By December there had been a second victory and a first at Kenilworth Road – against Palace – but when reigning champions City made their way to Bedfordshire in December Luton had nine points from 15 games and their Premier League status still felt temporary.

They took the lead against City, though, through Elijah Adebayo. While Bernardo Silva and Jack Grealish won the game for City, Luton had scored against Pep Guardiola’s Treble winners.

That was a small landmark in the season’s journey; another, rather more significant, was that the game also marked Lockyer’s last major involvement. The following week he collapsed at Bournemouth, just as he had done after 12 minutes at Wembley and while Lockyer, who suffered a cardiac arrest, lost most, his team-mates, his coach, his club, lost a leader. This was not just a personal injury, this was a traumatic incident for the club.

Rocked, Luton reacted by beating Newcastle 1-0 and going to Bramall Lane and scoring three. They were still in the bottom three but now had 15 points from 18 games, a ratio that offered a glimpse of what could be.

As perceptions of the club changed, Brighton were beaten 4-0 – with an Adebayo hat-trick – and though it has been hard since, one win in 11 plus a 6-2 home defeat by City in the FA Cup, when Erling Haaland scored five, Luton go to City as Premier League competitors. The odds say otherwise – they’re 30/1 to win – but having scored in both games against City so far, they know they can at least do that.

Luton also know that three of their last five matches are at their old, raucous home and Brentford, Everton and Fulham will not be looking forward to their trip with any glee.

The fact is Luton Town can stay up and there’s a reasonable argument it would be English football’s greatest escapade since Leicester City won the Premier League in 2016.

It is unwise to downplay their achievement, but Leicester had players of the experience of Kasper Schmeichel, Wes Morgan and Robert Huth, signings of the calibre of N’Golo Kanté and Riyad Mahrez and a striker in Jamie Vardy who scored 24 goals in 36 games. And crucially they all stayed fit.

Edwards last week counted 11 players out, including Chiedozie Ogbene, Adebayo, Amari’i Bell and Jacob Brown – and Lockyer. They all played in that breakthrough win at Everton. It’s why Christian Chigozie was on the bench at Arsenal 10 days ago. He’s 16 and still at school.

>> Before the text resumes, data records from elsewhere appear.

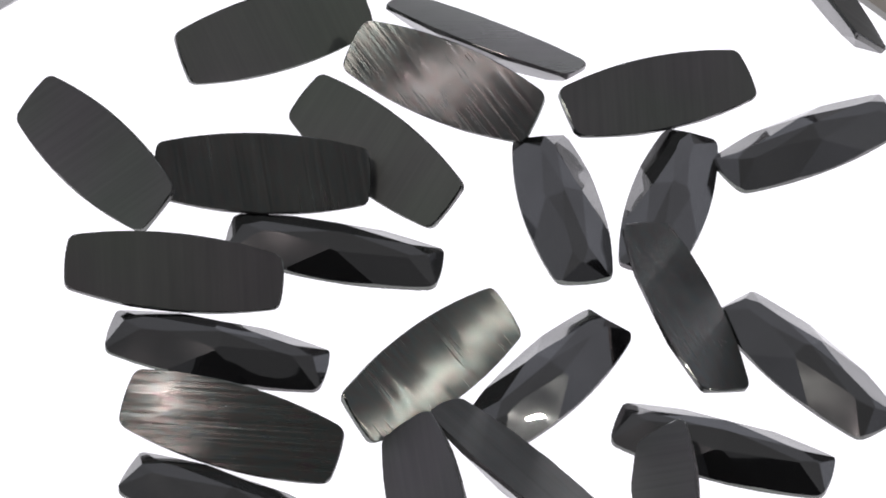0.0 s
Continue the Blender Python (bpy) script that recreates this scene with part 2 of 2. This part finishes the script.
def stone_meshes(seed):
    """The three meshes of a stone that lies on its flat back: back, edge and faceted crown."""
    rng = random.Random(seed)
    lip = 0.00005
    size = (rng.uniform(0.994, 1.006), rng.uniform(0.985, 1.015), rng.uniform(0.00030, 0.00042))
    ring = outline(0.0, size)
    back = [p * (1 - rng.uniform(0.6, 2.2) * lip / p.length) for p in outline(0.0, size)]
    meshes = []
    bm = bmesh.new()
    bm.faces.new([bm.verts.new((p.x, p.y, 0)) for p in reversed(back)])
    meshes.append(bm)
    # a prism, cut down facet by facet
    bm = bmesh.new()
    floor_ring = [bm.verts.new((p.x, p.y, lip)) for p in ring]
    top_ring = [bm.verts.new((p.x, p.y, DEEP * 1.3)) for p in ring]
    m = len(ring)
    for k in range(m):
        bm.faces.new((floor_ring[k], floor_ring[(k + 1) % m], top_ring[(k + 1) % m], top_ring[k]))
    bm.faces.new(top_ring)
    bm.faces.new(list(reversed(floor_ring)))
    for point, normal in cut_planes(rng):
        done = bmesh.ops.bisect_plane(bm, geom=bm.verts[:] + bm.edges[:] + bm.faces[:], plane_co=point, plane_no=normal, clear_outer=True, dist=1e-8)
        rim = [e for e in done["geom_cut"] if isinstance(e, bmesh.types.BMEdge)]
        if rim:
            bmesh.ops.contextual_create(bm, geom=rim)
    bm.normal_update()
    # the edge band: the upright faces, with a small chamfer to the back
    band = bmesh.new()
    for f in list(bm.faces):
        if abs(f.normal.z) < 0.2:
            band.faces.new([band.verts.new(v.co) for v in f.verts]).smooth = False
    a = [band.verts.new((p.x, p.y, 0)) for p in back]
    b = [band.verts.new((p.x, p.y, lip)) for p in ring]
    for k in range(m):
        band.faces.new((a[k], a[(k + 1) % m], b[(k + 1) % m], b[k]))
    bmesh.ops.remove_doubles(band, verts=band.verts[:], dist=1e-7)
    bmesh.ops.recalc_face_normals(band, faces=band.faces[:])
    meshes.append(band)
    bmesh.ops.delete(bm, geom=[f for f in bm.faces if abs(f.normal.z) < 0.2 or f.normal.z < -0.5], context="FACES")
    bmesh.ops.delete(bm, geom=[v for v in bm.verts if not v.link_faces], context="VERTS")
    # the polish has rounded the facets' edges a little
    bmesh.ops.remove_doubles(bm, verts=bm.verts[:], dist=2e-6)
    sharp = [e for e in bm.edges if len(e.link_faces) == 2 and e.calc_face_angle() > 0.06]
    bmesh.ops.bevel(bm, geom=sharp, offset=rng.uniform(1.8e-5, 2.8e-5), segments=4, affect="EDGES", clamp_overlap=True)
    meshes.append(bm)
    return meshes


PLACED = []


def stone(x, y, yaw, z=None, tilt=(0, 0), back="matte", label=""):
    """A cut stone at x, y millimetres. With a z it lies on its crown, back up, the middle of its back at z; tilt: its lean about x and y, in degrees."""
    seed = len(PLACED) + 1
    root = new("cut_gemstone")
    for (name, mat), bm in zip((("back", BACKS[back]), ("girdle", EDGE), ("crown", POLISHED)), stone_meshes(seed)):
        part(name, bm, mat, root)
    lean = Vector((radians(tilt[0]), radians(tilt[1]), 0))
    swing = Matrix.Rotation(lean.length, 4, lean) if lean.length > 0 else Matrix()
    m = Matrix.Translation((x / 1000, y / 1000, (z or 0) / 1000)) @ swing @ pose(0, 0, 0, 0, 0, yaw)
    if z is not None:
        m = m @ pose(0, 0, 0, 180)
    else:
        m = m @ Matrix.Translation((0, 0, 0.00001))
    root.matrix_world = m
    if not label:
        label = "black barrel-shaped gemstone lying face up, its faceted crown shining" if z is None else "black barrel-shaped gemstone lying face down, dull flat back up"
    PLACED.append((tagged(root, label, "gemstone", "stones on the turntable"), m))
    return root


SAWN = "black barrel-shaped gemstone lying face down, flat back streaked by saw marks"
stone(-16.82, 2.32, 133.8, 1.51, (28.3, -31.0), "matte")
stone(-8.92, 2.22, -172.7, 1.42, (31.8, 5.5), "sawn", label=SAWN)
stone(-3.94, 4.56, 137.7, 1.49, (30.2, -26.0), "cross")
stone(-12.23, -4.92, -175.6, 1.38, (24.6, 6.5), "cross")
stone(-5.20, -1.23, 175.1)
stone(-9.84, -8.51, 173.5)
stone(-8.69, -14.38, 166.4, 1.42, (34.9, -8.2), "coarse", label=SAWN)
stone(-8.23, -18.14, 161.7)
stone(-0.12, -9.21, -128.3, 1.47, (25.7, 29.3), "slant", label=SAWN)
stone(0.17, -17.88, 105.2, 1.45, (11.6, -39.0), "long")
stone(4.40, -14.83, 145.3, 1.11, (-11.4, 18.2), "scratched", label="black barrel-shaped gemstone lying face down, flat back scratched lengthwise")
stone(5.05, -8.14, -122.0)
stone(13.07, -11.39, 168.2)
stone(10.52, -16.62, 92.4, 1.01, (8.2, -45.1), "matte")
stone(11.00, -3.53, 116.6, 1.37, (0.4, 17.9), "blazed", label=SAWN)
stone(10.00, 4.52, 79.9)
stone(5.05, 3.29, 105.7)
stone(9.16, 10.96, -150.3, 1.32, (16.4, 13.4), "matte")
stone(16.52, 9.78, -142.8)
stone(16.68, -5.37, 134.0)
stone(-1.11, 10.09, 156.0, 1.36, (32.6, -14.6), "oblique", label=SAWN)
stone(-9.28, 12.26, -147.2, 1.41, (31.5, 20.7), "cross")
stone(0.71, 13.88, 155.2, 1.35, (-20.7, 7.5), "smooth")
stone(17.07, 20.67, 117.0, 1.465, (-17.9, 37.4), "matte")
stone(-22.42, 14.48, 52.8, 1.475, (-20.3, -33.7), "matte")

# tiny specks on the plate
SPECKS = []
for x, y, size in ((-2.7, -17.25, 0.07), (0.14, -15.7, 0.05), (2.02, 11.7, 0.05), (-9.3, -12.6, 0.04), (7.5, -1.0, 0.04), (-1.5, 3.2, 0.03)):
    bm = bmesh.new()
    bmesh.ops.create_icosphere(bm, subdivisions=1, radius=size / 1800)
    rng = random.Random(x)
    for v in bm.verts:
        v.co = Vector((v.co.x * rng.uniform(0.6, 1.6), v.co.y * rng.uniform(0.5, 1.2), v.co.z * 0.5))
    speck = tagged(part("dust_speck", bm, DUST), "tiny pale grey speck of dust lying on the plate", "dust speck", "dust on the plate")
    SPECKS.append((speck, pose(x / 1000, y / 1000, size / 5000)))


def motions():
    """All that lies on the turntable goes round with it."""
    times = [k * 0.5 for k in range(33)]
    for thing, m in PLACED + SPECKS + [(stage, Matrix())]:
        walk(thing, [(t, Matrix.Rotation(-turned(t), 4, "Z") @ m) for t in times])


motions()
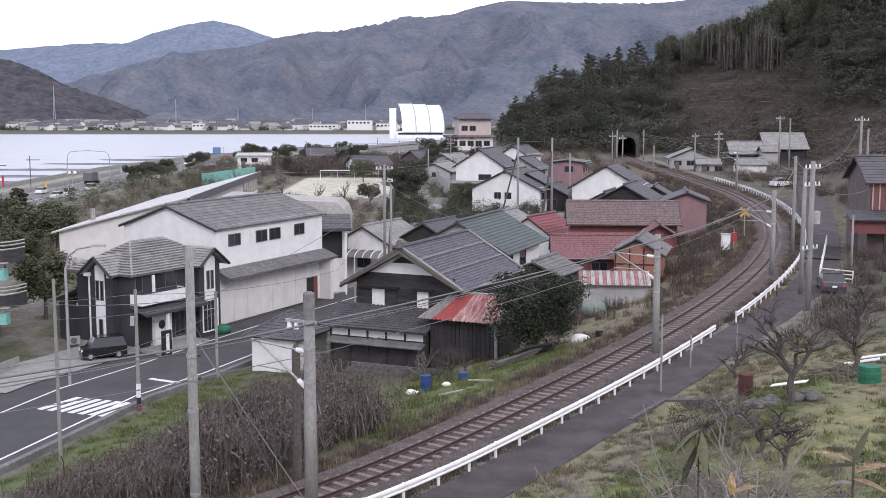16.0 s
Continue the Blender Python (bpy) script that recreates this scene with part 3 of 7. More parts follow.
def build_old_house():
    ob = thing("house", pose(0.9, 77.2, -4.2, 0, 0, 66), "traditional dark timber house with blue-grey tiled gable roof", "house")
    L, W, h, rise = 10.5, 7.8, 6.1, 2.35
    part("wall", gable_walls(L, W, h, rise, "x"), M_wood, ob)
    gable_roof(ob, L, W, h, rise, "x", 0.9, M_tileblue, 22, 3.2, M_tile, 0.9)
    g = Mesh().prism([(1.1, h + 0.38), (W - 1.1, h + 0.38), (W / 2, h + rise - 0.35)], "x", -0.05, -0.004)
    part("gable_plaster", g, M_wallwhite, ob, "white plastered gable")
    part("gable_vent", Mesh().prism([(2.9, h + 1.15), (W - 2.9, h + 1.15), (W / 2 + 0.3, h + 1.6), (W / 2 - 0.3, h + 1.6)], "x", -0.09, -0.052), M_black, ob)
    orn = Mesh()
    orn.tube([(-0.95, W / 2, h + rise + 0.0), (-0.95, W / 2, h + rise + 0.55)], [0.35, 0.12], 6)
    part("ridge_ornament", orn, M_tile, ob)
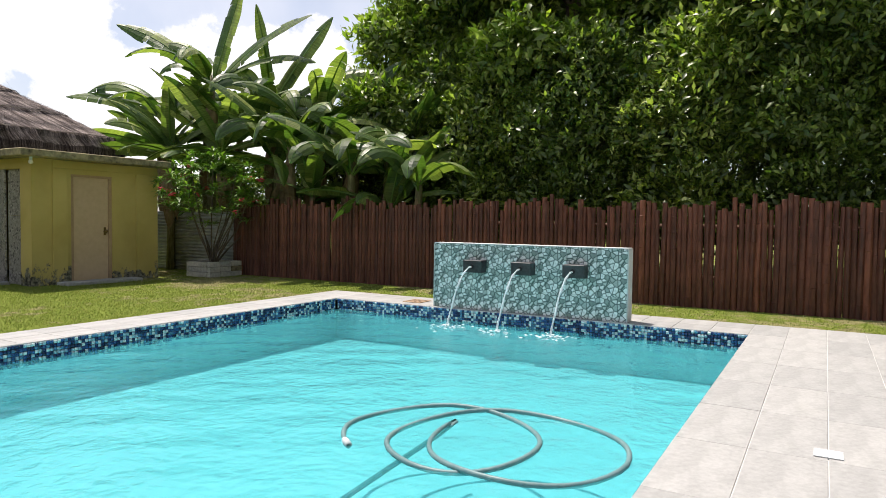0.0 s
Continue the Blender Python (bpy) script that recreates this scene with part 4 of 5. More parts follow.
# corrugated sheet closing the gap to the fence
V, F = [], []
n = 120
for i in range(n + 1):
    z = GZ + i / n * 1.45
    V += [(12.66 + 0.022 * math.sin(z * 80), 11.02, z), (12.72 + 0.022 * math.sin(z * 80), 14.3, z)]
    if i:
        F.append((2 * i - 2, 2 * i - 1, 2 * i + 1, 2 * i))
sheet2 = raw("corrugated_sheet", V, F, M["roof_tin"], None, smooth=True)
sheet2.modifiers.new("thickness", "SOLIDIFY").thickness = 0.004
tagged(sheet2, "grey corrugated metal sheet standing beside the shed", "metal sheet")


def brick_planter(name, x0, x1, y0, y1, h, label):
    p = thing(name, (0, 0, 0), label, "planter")
    rows = 3
    for r in range(rows):
        z0 = GZ + r * h / rows
        for k in range(3):
            a, b_ = x0 + (x1 - x0) * k / 3, x0 + (x1 - x0) * (k + 1) / 3
            for yy in (y0, y1 - 0.1):
                part("block", box(a + 0.004, b_ - 0.004, yy + rnd.uniform(-0.008, 0.008), yy + 0.1, z0 + 0.004, z0 + h / rows - 0.004, 0.008), rnd.choice((M["curb"], M["curb"], M["mould"], M["concrete"])), p)
        for xx in (x0, x1 - 0.1):
            part("block", box(xx + rnd.uniform(-0.008, 0.008), xx + 0.1, y0 + 0.1, y1 - 0.1, z0 + 0.004, z0 + h / rows - 0.004, 0.008), rnd.choice((M["curb"], M["curb"], M["mould"], M["concrete"])), p)
    part("soil", box(x0 + 0.1, x1 - 0.1, y0 + 0.1, y1 - 0.1, GZ, GZ + h * 0.85), M["soil"], p)
    return p


brick_planter("brick_planter", 11.5, 12.42, 10.6, 11.35, 0.34, "square planter of weathered white bricks by the fence")
brick_planter("brick_planter", 7.1, 8.0, 13.45, 14.15, 0.36, "square planter of weathered white bricks against the wall")


def rosettes(name, parent, mat, tips, leaf, per, seed, slim=0.28, label=""):
    g = np.random.default_rng(seed)
    tips = np.asarray(tips, float)
    B, D, U, L = [], [], [], []
    for j in range(per):
        a = j * 2.4 + g.uniform(0, 6.28, len(tips))
        lift = g.uniform(-0.1, 0.9, len(tips))
        d = np.stack([np.cos(a), np.sin(a), lift], -1)
        B.append(tips + d * 0.02)
        D.append(d)
        U.append(np.tile([0, 0, 1.0], (len(tips), 1)))
        L.append(leaf * g.uniform(0.7, 1.15, len(tips)))
    v, f = leaf_arrays(np.concatenate(B), np.concatenate(D), np.concatenate(U), np.concatenate(L), np.concatenate(L) * slim, 0.28)
    return tagged(raw(name, v, f, mat, parent, label), kind="stuff")


def shrub(name, label, centre, radii, base, stems, tips, leaf, per, leaf_mat, bark_mat, seed, flowers=0, flower_mat=None, slim=0.28):
    p = thing(name, base, label, "shrub")
    p.location = (0, 0, 0)
    g = random.Random(seed)
    pts = []
    for _ in range(tips):
        while True:
            d = Vector((g.gauss(0, 1), g.gauss(0, 1), g.gauss(0.25, 1)))
            if d.length > 0.2:
                break
        d.normalize()
        r = g.uniform(0.4, 1.12) ** 0.6
        pts.append(Vector(centre) + Vector((d.x * radii[0], d.y * radii[1], d.z * radii[2])) * r)
    for k in range(stems):
        end = pts[k % len(pts)]
        b0 = Vector(base) + Vector((g.uniform(-0.08, 0.08), g.uniform(-0.08, 0.08), 0))
        mid = b0.lerp(end, 0.5) + Vector((g.uniform(-0.1, 0.1), g.uniform(-0.1, 0.1), -0.12))
        part("stem", tube([b0, b0.lerp(mid, 0.5) + Vector((0, 0, 0.03)), mid, end], [0.024, 0.019, 0.014, 0.009], 6), bark_mat, p)
    rosettes("foliage", p, leaf_mat, [tuple(q) for q in pts], leaf, per, seed, slim)
    for k in range(flowers):
        b = bmesh.new()
        q = pts[(k * 7) % len(pts)]
        for j in range(9):
            bmesh.ops.create_icosphere(b, subdivisions=1, radius=0.028, matrix=Matrix.Translation(q + Vector((g.uniform(-0.06, 0.06), g.uniform(-0.06, 0.06), 0.08 + g.uniform(0, 0.07)))) @ Matrix.Diagonal((1.2, 1.2, 0.6, 1)))
        part("flower", b, flower_mat, p, "small flower cluster")
    return p


shrub("plumeria_shrub", "plumeria shrub with long green leaves and pink flowers in a planter", (11.85, 10.85, 1.85), (1.25, 1.15, 0.8), (11.95, 11.0, 0.2), 14, 190, 0.25, 11, M["plumeria_leaf"], M["bark"], 4, 16, M["pink"], 0.25)
shrub("potted_shrub", "bushy yellow-green shrub with thin stems in a brick planter", (7.5, 13.65, 1.08), (0.98, 0.72, 0.84), (7.55, 13.8, 0.2), 34, 300, 0.17, 10, M["bush_leaf"], M["bark"], 9, 1, M["petal"], 0.27)


# ---- banana plants ----
def banana_leaf(length, width, bend, seed, droop_side=0.45, roll=0.0):
    """One blade along +x that arches down, folded along the rib and torn in places."""
    g = random.Random(seed)
    n = 27
    bm = bmesh.new()
    pts, x, z, a = [], 0.0, 0.0, 0.0
    for i in range(n + 1):
        pts.append((x, z, a))
        a -= bend / n * (0.4 + 1.2 * i / n)
        x += length / n * math.cos(a)
        z += length / n * math.sin(a)
    for s in (-1, 1):
        tear, tilt = 0, 0.0
        prev = None
        for i in range(1, n + 1):
            t0, t1 = (i - 1) / n, i / n
            wv = [width * 0.5 * max(0.04, min(1.0, (t - 0.1) / 0.16) ** 0.7 * min(1.0, (1.0 - t) / 0.24 + 0.03) ** 0.6) if t > 0.1 else 0.02 for t in (t0, t1)]
            if g.random() < 0.2:
                tilt = g.uniform(-0.12, 0.35)
                prev = None
            quad = []
            for (px, pz, pa), w_, t in ((pts[i - 1], wv[0], t0), (pts[i], wv[1], t1)):
                drop = (droop_side + tilt) * w_
                row = [(px, 0, pz)]
                for back, oy, oz in ((0.1, s * w_ * 0.55, 0.04 * w_ - drop * 0.3), (0.2, s * w_, -drop)):
                    ny_, nz_ = oy * math.cos(roll) - oz * math.sin(roll), oy * math.sin(roll) + oz * math.cos(roll)
                    row.append((px - back * w_ - nz_ * math.sin(pa), ny_, pz + nz_ * math.cos(pa)))
                quad.append(tuple(row))
            r0 = prev or [bm.verts.new(q) for q in quad[0]]
            r1 = [bm.verts.new(q) for q in quad[1]]
            for j in range(2):
                f = (r0[j], r0[j + 1], r1[j + 1], r1[j])
                bm.faces.new(f if s > 0 else f[::-1])
            prev = r1
    return bm, pts


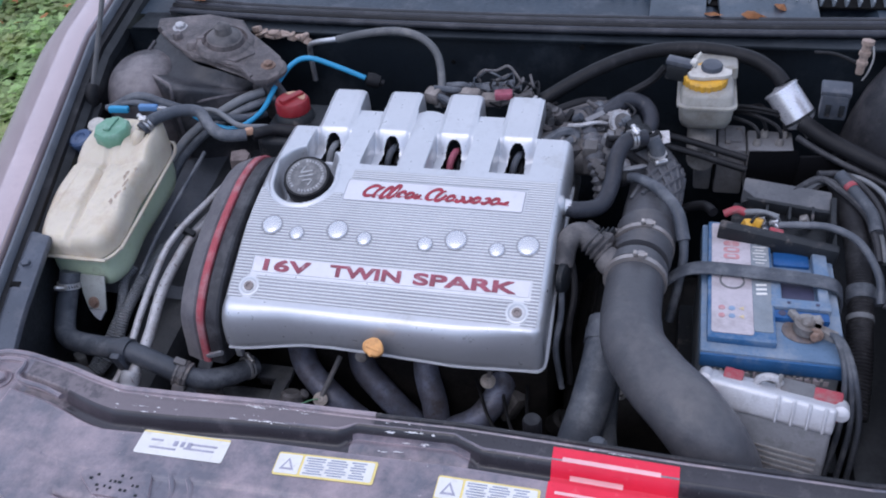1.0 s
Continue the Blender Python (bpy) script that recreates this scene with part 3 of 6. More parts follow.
def slam_sheet():
    verts, faces, n = [], [], len(slam_d)
    for x in slam_x:
        most = along(REAR, x) - along(FRONT_EDGE, x)
        for d in panel_rows(x):
            over = max(0.0, d - most)
            verts.append((x, along(REAR, x) - min(d, most), slam_z(x, min(d, most)) - min(0.03, 2.0 * over)))
    for i in range(len(slam_x) - 1):
        for j in range(n - 1):
            a = i * n + j
            faces.append((a, a + n, a + n + 1, a + 1))
            slam_bands.append((verts[a][0], band_of[j]))
    return raw(verts, faces)


slam = slam_sheet()
nd = len(slam_d)
slam.verts.ensure_lookup_table()
rear_row = [slam.verts[i * nd] for i in range(len(slam_x))]
low_row = [slam.verts.new((v.co.x, v.co.y + 0.002, 0.62)) for v in rear_row]
mid_row = [slam.verts.new((v.co.x, v.co.y + 0.003, 0.800)) for v in rear_row]
for i in range(len(rear_row) - 1):
    slam.faces.new((rear_row[i], rear_row[i + 1], mid_row[i + 1], mid_row[i]))
    slam.faces.new((mid_row[i], mid_row[i + 1], low_row[i + 1], low_row[i]))
slam_panel = part("slam_panel", slam, BODY_IN, car, "dusty dark front crossmember with chipped paint", 60)
part("slam_edge", tube([(x, along(REAR, x) + 0.001, 0.8045) for x in span(-0.505, 0.06, 0.0226)], 0.0042, 8, 4), BODY_IN, car, "dusty folded rear edge")
part("slam_edge", tube([(x, along(REAR, x) + 0.001, 0.8043) for x in span(0.058, 0.80, 0.0265)], 0.0034, 8, 4), GLOSS_BLACK, car, "chipped black folded rear edge")
part("rim_bead", tube([(x, y, 0.8015) for x, y in ((-0.512, -0.330), (-0.510, -0.262), (-0.506, -0.207), (-0.499, -0.199), (-0.488, -0.195), (-0.452, -0.192), (-0.443, -0.201), (-0.442, -0.219), (-0.427, -0.227), (-0.392, -0.233), (-0.36, -0.243))], 0.0038, 8, 5), BODY_IN, slam_panel, "raised pressed rim")
bolt(slam_panel, (-0.476, -0.218, slam_z(-0.476, 0.03) - 0.0005), (0, 0, 1), 0.0105, 0.010, BODY_IN)



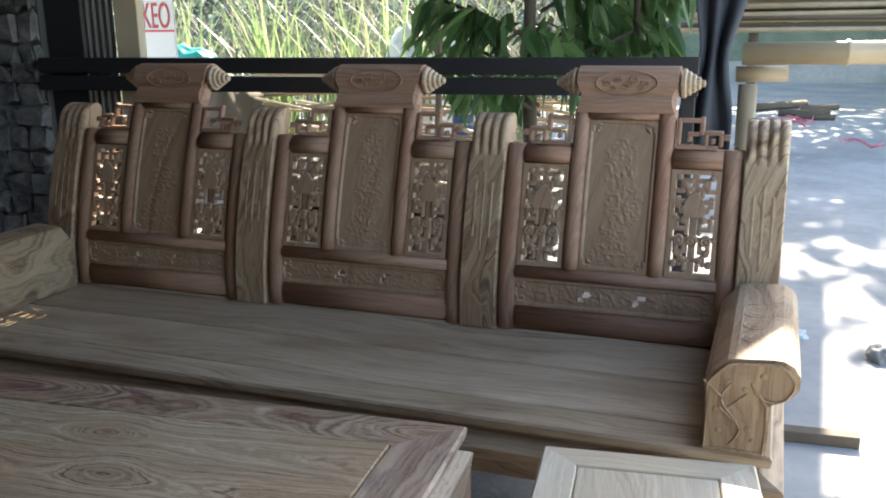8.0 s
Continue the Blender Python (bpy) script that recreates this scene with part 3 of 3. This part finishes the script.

Ross Barkley has provided some Premier League pedigree, as have Marvelous Nakamba and Sambi Lokonga, though the latter pair are also out. You would have to say that, on Saturday, all this offsets Rodri saying he and the City players are feeling weary.

Rodri said this – understandably – after City’s 3-3 epic at Real Madrid in the Champions League on Tuesday night; it’s a long, long way from Kenilworth Road.

It is a quirk of the fixture list that City’s run goes Real Madrid, Luton Town, Real Madrid, but Luton deserve this profile. It may feel unfeasible to travelling Hatters who watched their club enter the 21st century in the third tier, on a downward spiral that took in administration (2007), an incredible 30-point deduction (2008) and the inevitable loss of Football League status (2009). Even in 2018 Luton were playing in League Two.

But the manner of their adjustments (plural) this season is admirable. Edwards has a claim on being manager of the year and in talismanic centre-forward Carlton Morris, Luton have a contender for footballer of the year. He won’t win it, of course, but Morris has impressed in the same way Neil Redfearn did for Barnsley in their lone Premier League season of 1997-98 or Charlie Adam did for Blackpool in the 2010-11 season. (Blackpool were relegated on 39 points.)

Relegation, Luton and Manchester City – it takes you back to 1982-83 and one of English football’s unforgettable scenes. On the last day of the season Luton’s Yugoslavian midfielder Raddy Antic scored an 86th-minute winner. It kept Luton up, sent City down and had David Pleat skipping across Maine Road. Managers didn’t really do that sort of thing then.

“What an amazing act of escapology,” says John Motson, commentating for Match of the Day.

If 2024 Luton Town stay up, it will merit repeating.